Drew Barrymore has been a movie star for decades and now she’s out to build a beauty brand with the same kind of staying power.
The actress — who has spent the last four years growing her Flower beauty label — sat down with her father-in-law Arie Kopelman, the former Chanel chief at Financo’s CEO Forum 2016 on Monday. Barrymore talked about what she has learned so far and future aspirations for her brand.
On taking a break from acting: “[Right now] I don’t want to be on a film set from 5 a.m. to midnight. I can be a businesswoman who wakes up with my kids, and has some free days here and there and spends the weekends with them…When my kids are 16 and slamming the door in my face, maybe I’ll think about going back to film. It’s been so good to me and the power of film goes back to storytelling. You’ve got one life and it would be great to live a couple of different lives.”
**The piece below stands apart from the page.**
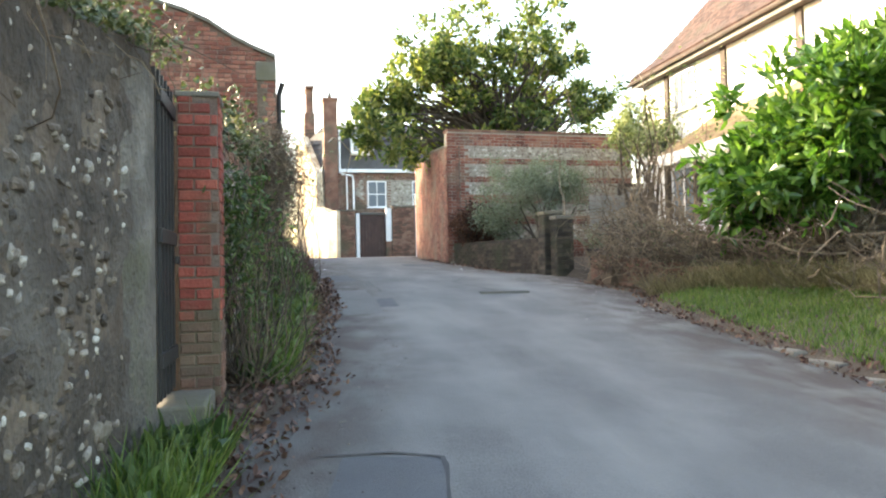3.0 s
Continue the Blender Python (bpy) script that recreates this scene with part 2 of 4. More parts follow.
STRAW = material("straw", [(0.13, 0.11, 0.045), (0.22, 0.185, 0.085), (0.33, 0.28, 0.15)], 2.0, 0.9, 0.0, 50, "island", 0.3)
BRICK_JOINT = material("brick_joint_mortar", [(0.1, 0.065, 0.048), (0.155, 0.11, 0.085), (0.22, 0.17, 0.135)], 2.0, 0.95, 0.8, 40, stain=(0.1, 0.085, 0.05), bump_size=0.015)


# ---- builders ----
class Shape:
    """Vertices and faces gathered for one mesh."""
    def __init__(self):
        self.v, self.f, self.smooth = [], [], False

    def add(self, verts, faces):
        k = len(self.v)
        self.v += [tuple(p) for p in verts]
        self.f += [tuple(i + k for i in f) for f in faces]
        return self

    def box(self, x0, x1, y0, y1, z0, z1, m=None):
        p = [(x, y, z) for z in (z0, z1) for x, y in ((x0, y0), (x1, y0), (x1, y1), (x0, y1))]
        if m:
            p = [m @ Vector(q) for q in p]
        return self.add(p, [(3, 2, 1, 0), (4, 5, 6, 7), (0, 1, 5, 4), (1, 2, 6, 5), (2, 3, 7, 6), (3, 0, 4, 7)])

    def tube(self, points, radii, sides=6, cap=True):
        k = len(self.v)
        pts = [Vector(p) for p in points]
        for i, p in enumerate(pts):
            way = (pts[min(i + 1, len(pts) - 1)] - pts[max(i - 1, 0)]).normalized()
            a = way.orthogonal().normalized() if i == 0 else (a - way * a.dot(way)).normalized()
            b = way.cross(a)
            r = radii[i] if isinstance(radii, (list, tuple)) else radii
            for j in range(sides):
                w = 2 * math.pi * j / sides
                self.v.append(tuple(p + (a * math.cos(w) + b * math.sin(w)) * r))
        for i in range(len(pts) - 1):
            for j in range(sides):
                q, s = k + i * sides, (j + 1) % sides
                self.f.append((q + j, q + s, q + sides + s, q + sides + j))
        if cap:
            self.f.append(tuple(k + j for j in reversed(range(sides))))
            self.f.append(tuple(k + (len(pts) - 1) * sides + j for j in range(sides)))
        return self

    def sheet(self, rows, flip=False):
        """A skin over rows of equally many points."""
        k, w = len(self.v), len(rows[0])
        self.v += [tuple(p) for r in rows for p in r]
        for i in range(len(rows) - 1):
            for j in range(w - 1):
                f = (k + i * w + j, k + i * w + j + 1, k + (i + 1) * w + j + 1, k + (i + 1) * w + j)
                self.f.append(f[::-1] if flip else f)
        return self

    def mesh(self, name, mat):
        me = bpy.data.meshes.new(name)
        me.from_pydata(self.v, [], self.f)
        me.materials.append(mat)
        if self.smooth:
            me.shade_smooth()
        me.update()
        return me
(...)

On creating brand loyalty: “It really does come down to the product. You try to invite them in through the images and packaging. Women are tactile creatures. We do know the difference. Reviews are important, social media, creating a good marketing campaign. It really comes down to the formula at the end of the day.”
On being authentic: “The word authentic has become a dirty word. In the 2000s, it was organic. Everyone hated organic. But authentic is the best word to describe when someone is being themselves and being personally invested. You can see that with things like the Honest Co. or Gwyneth Palthrow with Goop. You can tell it’s not celebrity name-slapping.”
On deciding not to attach her name to her brand: “Putting your name on something is dangerous business. It might work initially but a woman probably gets more lost in something than someone. Eventually, I would love for other girls to step into the marketing.”
On the importance of listening and learning: “Learn from the pioneers you admire. Velcro yourself to them and figure out how they did it. Be inspired by them.”
On her exclusive partnership with Wal-Mart: “It’s been a very good relationship and we’ve spent our time trying to get it right there. It’s an incredible opportunity to launch a business in 1,600 doors. Now we’re in 4,000. It’s very difficult to find that kind of support and platform elsewhere. Now that we have e-commerce [separately] and will start to go internationally, we’ll start to expand as the years go by. But I didn’t want to screw this up. I wanted to get it right in the world’s biggest retailer. It’s like a marriage – you try to figure out what they bring to it and how they function.”